By Mark F. Gray, Special to the AFRO

All that Bowie State has done over the last three years is win everything except a CIAA championship.  The Bulldogs won the north division and played in consecutive title games in 2015 and 2016 but couldn’t get past Winston Salem State. They won nine games and hosted a national playoff game last season for the first time but didn’t play in the conference championship and will take the field this year with the reigning national HBCU Player of the Year. Yet this golden era of the Black and Gold remains incomplete minus finally winning the conference crown.

This is a championship or bust season for Bowie State and everyone knows it. The Bulldogs were selected by the CIAA coaches and sports information directors as the team to beat in the conference.  However, this year will not be a cakewalk for them.  Virginia State, the reigning CIAA champion, is in their division and they meet on homecoming at Bowie in the first televised nationally televised game on this year’s Aspire TV network schedule. That will be followed by a showdown at Virginia Union, which figures to be their toughest regular season matchups this year.

Bowie State coach Damon Wilson enters the 2018 season needing only a CIAA Championship to solidify his place among the elite coaches in the nation. (Courtesy Photo)

It is a program that is revered and respected and has gained more national attention since 2015 after being the butt of jokes for years. Over the past three seasons the Bulldogs are 25-9 and they have become the offensive standard bearer in the CIAA.  They led the nation in total offense and obliterated the Division II statistics in 2018 despite not winning the CIAA North Division. Bowie State has become an attraction as their passing game has become as prolific – under multiple quarterbacks – in Black College Football history.

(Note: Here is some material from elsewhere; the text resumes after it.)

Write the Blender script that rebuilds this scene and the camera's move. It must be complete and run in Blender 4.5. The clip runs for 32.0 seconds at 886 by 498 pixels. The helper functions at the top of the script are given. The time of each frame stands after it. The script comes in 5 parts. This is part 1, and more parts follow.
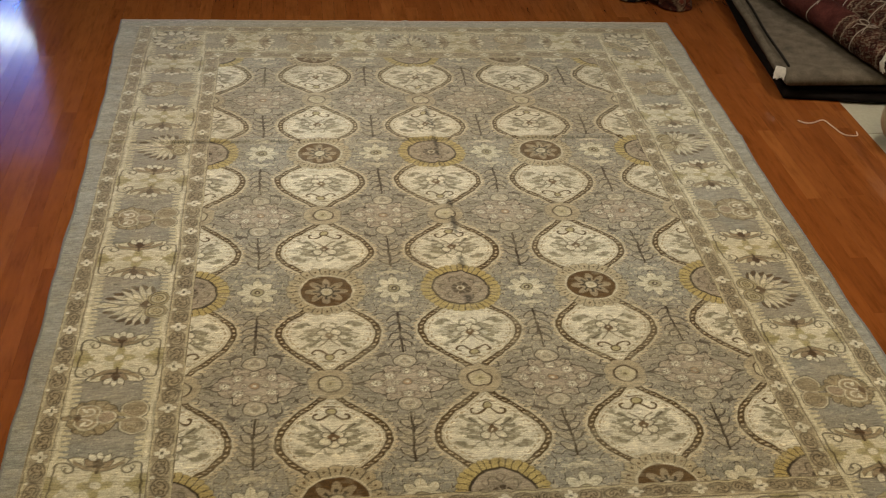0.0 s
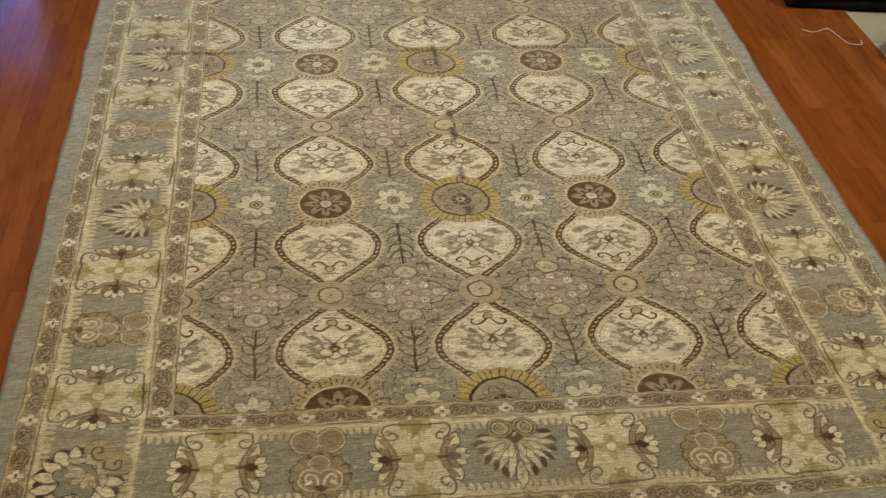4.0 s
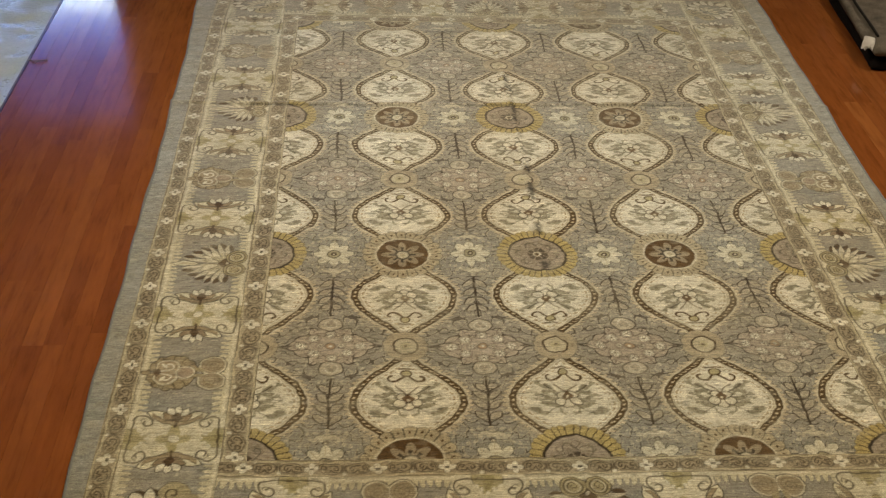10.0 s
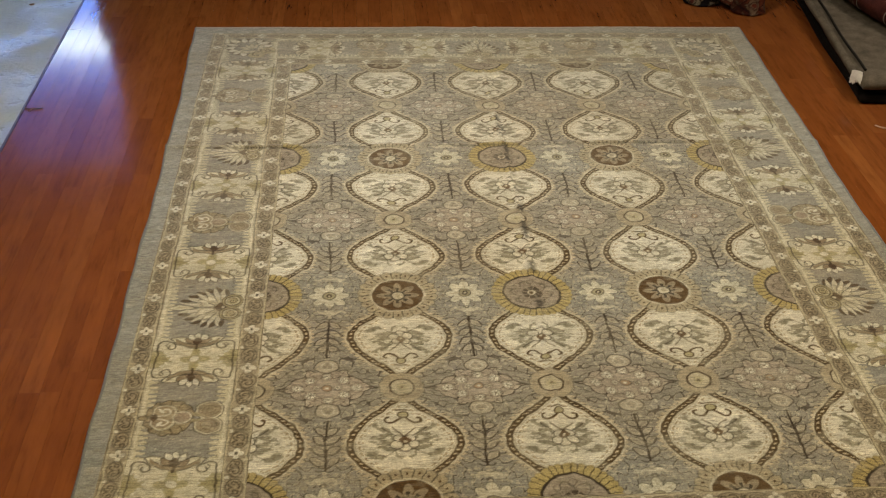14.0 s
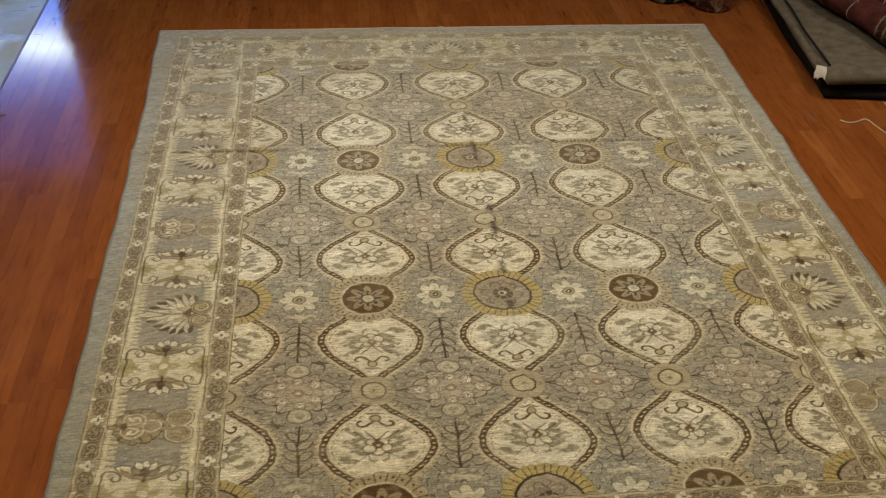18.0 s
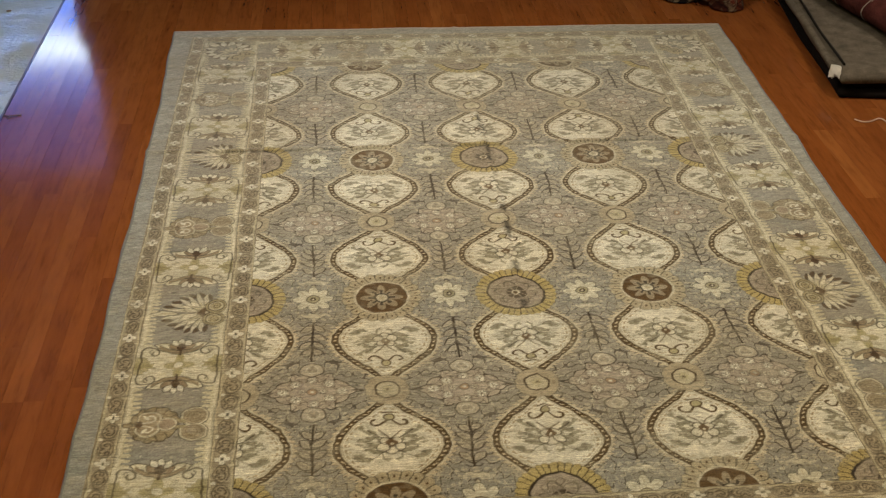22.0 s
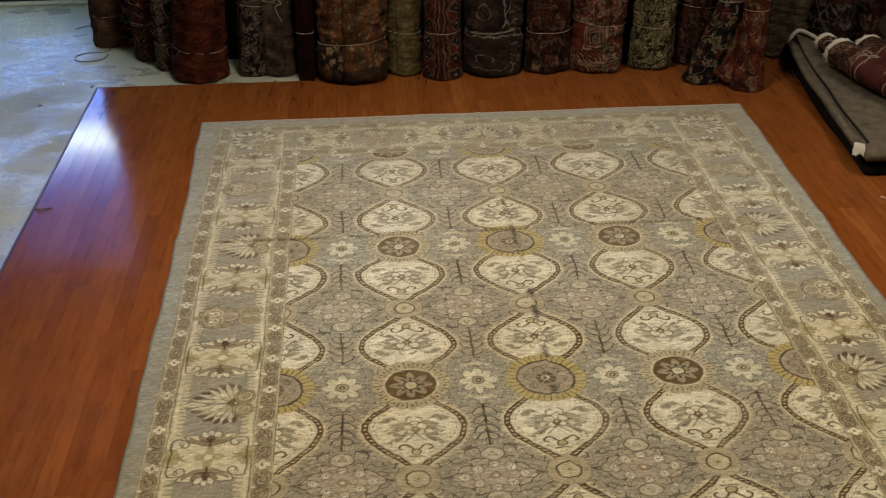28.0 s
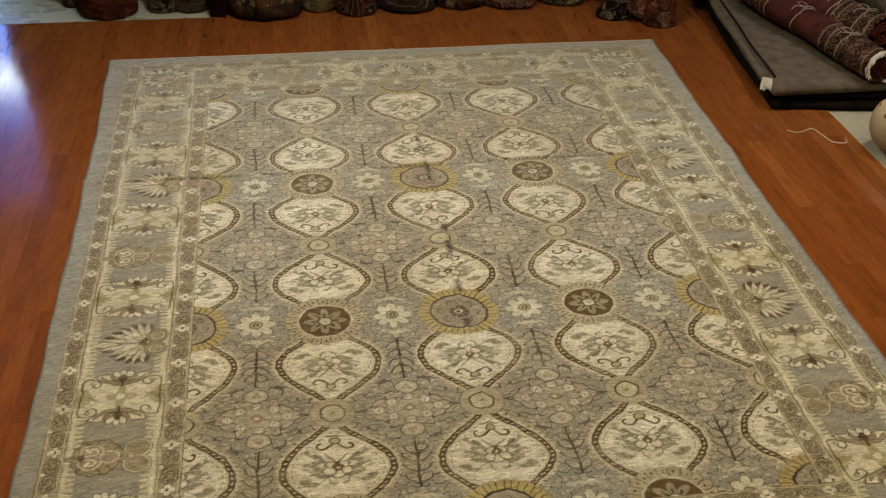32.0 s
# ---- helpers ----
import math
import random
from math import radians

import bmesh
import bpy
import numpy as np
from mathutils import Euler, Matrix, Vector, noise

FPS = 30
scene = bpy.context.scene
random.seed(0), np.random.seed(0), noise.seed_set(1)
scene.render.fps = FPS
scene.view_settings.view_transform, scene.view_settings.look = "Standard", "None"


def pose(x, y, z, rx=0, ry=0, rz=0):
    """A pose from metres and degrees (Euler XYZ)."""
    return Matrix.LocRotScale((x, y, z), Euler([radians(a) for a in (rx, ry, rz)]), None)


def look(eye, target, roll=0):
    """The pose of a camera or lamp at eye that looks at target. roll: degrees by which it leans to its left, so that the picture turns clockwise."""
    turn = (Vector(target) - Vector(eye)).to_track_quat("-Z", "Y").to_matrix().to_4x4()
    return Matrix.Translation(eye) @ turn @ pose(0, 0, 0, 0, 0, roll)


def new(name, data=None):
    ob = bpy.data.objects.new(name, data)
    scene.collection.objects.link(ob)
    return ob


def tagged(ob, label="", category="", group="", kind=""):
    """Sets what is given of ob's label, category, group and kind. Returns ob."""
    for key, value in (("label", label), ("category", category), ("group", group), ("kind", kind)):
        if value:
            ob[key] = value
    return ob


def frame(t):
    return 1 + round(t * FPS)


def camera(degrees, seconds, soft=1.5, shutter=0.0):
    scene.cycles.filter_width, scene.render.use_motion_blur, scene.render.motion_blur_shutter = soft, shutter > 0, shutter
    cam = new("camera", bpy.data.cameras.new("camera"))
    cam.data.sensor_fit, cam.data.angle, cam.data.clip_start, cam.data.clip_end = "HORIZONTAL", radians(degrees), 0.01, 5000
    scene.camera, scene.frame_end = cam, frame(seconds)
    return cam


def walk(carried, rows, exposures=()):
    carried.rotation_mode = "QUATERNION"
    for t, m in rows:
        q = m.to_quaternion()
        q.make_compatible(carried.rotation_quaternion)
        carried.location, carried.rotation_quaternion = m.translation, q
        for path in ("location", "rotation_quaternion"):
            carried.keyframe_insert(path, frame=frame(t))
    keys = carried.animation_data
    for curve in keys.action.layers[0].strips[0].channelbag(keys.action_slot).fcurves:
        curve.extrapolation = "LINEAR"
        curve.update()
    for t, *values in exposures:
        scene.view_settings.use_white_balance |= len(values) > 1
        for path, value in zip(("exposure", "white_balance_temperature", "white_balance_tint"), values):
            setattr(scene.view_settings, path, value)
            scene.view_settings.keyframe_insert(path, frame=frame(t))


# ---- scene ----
cam = camera(42.0, 32.0, soft=1.2)
PATH = [
    (0, (-0.531, -3.139, 2.218), (-0.286, -1.478, 1.131), 3.60),
    (0.5, (-0.532, -3.140, 2.211), (-0.291, -1.477, 1.125), 3.07),
    (1, (-0.539, -3.136, 2.205), (-0.301, -1.513, 1.061), 3.92),
    (1.5, (-0.535, -3.132, 2.205), (-0.294, -1.530, 1.032), 2.67),
    (2, (-0.532, -3.138, 2.198), (-0.291, -1.546, 1.013), 3.52),
    (2.5, (-0.531, -3.134, 2.200), (-0.290, -1.554, 0.998), 3.45),
    (4.5, (-0.533, -3.133, 2.195), (-0.286, -1.557, 0.989), 3.79),
    (5, (-0.531, -3.136, 2.186), (-0.279, -1.563, 0.977), 4.27),
    (5.5, (-0.532, -3.127, 2.186), (-0.265, -1.602, 0.919), 5.09),
    (6, (-0.535, -3.135, 2.180), (-0.259, -1.631, 0.891), 5.46),
    (6.5, (-0.535, -3.136, 2.184), (-0.255, -1.626, 0.903), 6.31),
    (7, (-0.541, -3.140, 2.183), (-0.269, -1.593, 0.945), 6.00),
    (7.5, (-0.544, -3.143, 2.187), (-0.289, -1.573, 0.974), 4.98),
    (8, (-0.541, -3.144, 2.186), (-0.297, -1.570, 0.977), 5.06),
    (8.5, (-0.548, -3.139, 2.188), (-0.325, -1.552, 0.991), 5.21),
    (9, (-0.558, -3.129, 2.188), (-0.370, -1.527, 1.006), 5.41),
    (9.5, (-0.566, -3.133, 2.189), (-0.409, -1.508, 1.033), 4.85),
    (10, (-0.561, -3.134, 2.188), (-0.432, -1.491, 1.055), 2.74),
    (10.5, (-0.557, -3.135, 2.198), (-0.434, -1.485, 1.075), 2.84),
    (11, (-0.559, -3.138, 2.202), (-0.439, -1.475, 1.098), 2.80),
    (11.5, (-0.554, -3.145, 2.206), (-0.434, -1.475, 1.111), 2.17),
    (12, (-0.554, -3.153, 2.209), (-0.434, -1.478, 1.123), 1.99),
    (12.5, (-0.552, -3.145, 2.207), (-0.436, -1.469, 1.122), 2.03),
    (13, (-0.550, -3.139, 2.211), (-0.436, -1.467, 1.120), 1.51),
    (13.5, (-0.553, -3.141, 2.205), (-0.426, -1.468, 1.118), 1.21),
    (14, (-0.553, -3.145, 2.207), (-0.419, -1.467, 1.128), 1.78),
    (14.5, (-0.546, -3.136, 2.209), (-0.409, -1.457, 1.132), 1.28),
    (16.5, (-0.558, -3.147, 2.212), (-0.422, -1.459, 1.148), 1.14),
    (17, (-0.560, -3.145, 2.214), (-0.403, -1.462, 1.146), 1.29),
    (17.5, (-0.553, -3.136, 2.214), (-0.377, -1.457, 1.140), 1.39),
    (18, (-0.550, -3.131, 2.210), (-0.365, -1.458, 1.130), 1.75),
    (18.5, (-0.549, -3.127, 2.211), (-0.367, -1.460, 1.120), 1.52),
    (19, (-0.542, -3.129, 2.211), (-0.360, -1.466, 1.115), 1.51),
    (19.5, (-0.550, -3.136, 2.211), (-0.366, -1.471, 1.118), 1.93),
    (20, (-0.547, -3.133, 2.206), (-0.368, -1.465, 1.117), 1.36),
    (20.5, (-0.547, -3.136, 2.206), (-0.380, -1.466, 1.118), 1.32),
    (21, (-0.551, -3.137, 2.205), (-0.389, -1.466, 1.118), 1.39),
    (21.5, (-0.551, -3.142, 2.212), (-0.392, -1.468, 1.128), 1.64),
    (22, (-0.551, -3.139, 2.207), (-0.389, -1.462, 1.128), 1.30),
    (22.5, (-0.554, -3.136, 2.212), (-0.388, -1.459, 1.135), 1.42),
    (23, (-0.547, -3.136, 2.218), (-0.378, -1.456, 1.146), 1.22),
    (23.5, (-0.551, -3.140, 2.216), (-0.383, -1.447, 1.164), 1.76),
    (24, (-0.548, -3.135, 2.225), (-0.389, -1.428, 1.194), 1.51),
    (24.5, (-0.554, -3.131, 2.228), (-0.398, -1.411, 1.220), 1.50),
    (25, (-0.558, -3.126, 2.235), (-0.404, -1.394, 1.248), 1.17),
    (25.5, (-0.554, -3.128, 2.232), (-0.410, -1.378, 1.273), 0.50),
    (27.5, (-0.558, -3.128, 2.228), (-0.434, -1.376, 1.271), -0.40),
    (28, (-0.562, -3.129, 2.229), (-0.437, -1.379, 1.268), -0.41),
    (28.5, (-0.560, -3.138, 2.223), (-0.430, -1.389, 1.262), -0.05),
    (29, (-0.562, -3.142, 2.217), (-0.410, -1.396, 1.254), 0.67),
    (29.5, (-0.557, -3.142, 2.216), (-0.344, -1.425, 1.213), 1.01),
    (30, (-0.546, -3.141, 2.216), (-0.314, -1.438, 1.193), 1.09),
    (30.5, (-0.534, -3.144, 2.220), (-0.290, -1.446, 1.191), 1.01),
    (31, (-0.534, -3.144, 2.214), (-0.283, -1.454, 1.175), 1.03),
    (31.5, (-0.531, -3.149, 2.218), (-0.279, -1.462, 1.173), 0.87),
    (32, (-0.527, -3.151, 2.218), (-0.276, -1.467, 1.170), 1.07),
]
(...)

As their success has grown so has their recruiting. Bowie State talent is comparable to any program nationwide in Division II. They averaged 566 yards total offense and 54 points per game in 2017.  The balanced offense was fourth nationally in passing yards at just under 336 which was complemented by an average of 229.5 rushing that was second in the CIAA.

The Bulldogs return with 45 players, including 12 starters, from last year’s 9-2 team.  After another stellar recruiting class Bowie State’s talent pool is deeper than it has ever been. They no longer rush difference making players onto the field.  There is enough talent throughout the program that Bowie State should remain a contender – especially in the CIAA – as their footprint continues to grow around the state and across the nation while giving them a year to acclimate themselves.  Maryland’s oldest HBCU can now boast having the top Division II program in the state which makes them a destination for players of that caliber when they were once only a last resort.

Junior Quarterback Amir Hall could be the greatest player in the history of their program.  In 2017 he won the Deacon Jones Award as the national HBCU Player of the Year and is first team preseason Division II all-American for 2018.  Hall was second nationally in total offense accounting for almost 357 yards per contest and fourth in passing at 319.8.  Hall holds nearly every individual record in Bowie State’s history yet the only thing that remains to solidify his legacy is to capture the elusive CIAA championship.

Bowie State’s regular season success has raised the level of expectations all over campus. Managing the weight of those expectations is now the challenge for head coach Damon Wilson who needs to only add the CIAA championship to his resume to earn his place nationally amongst the elite coaches in Division II.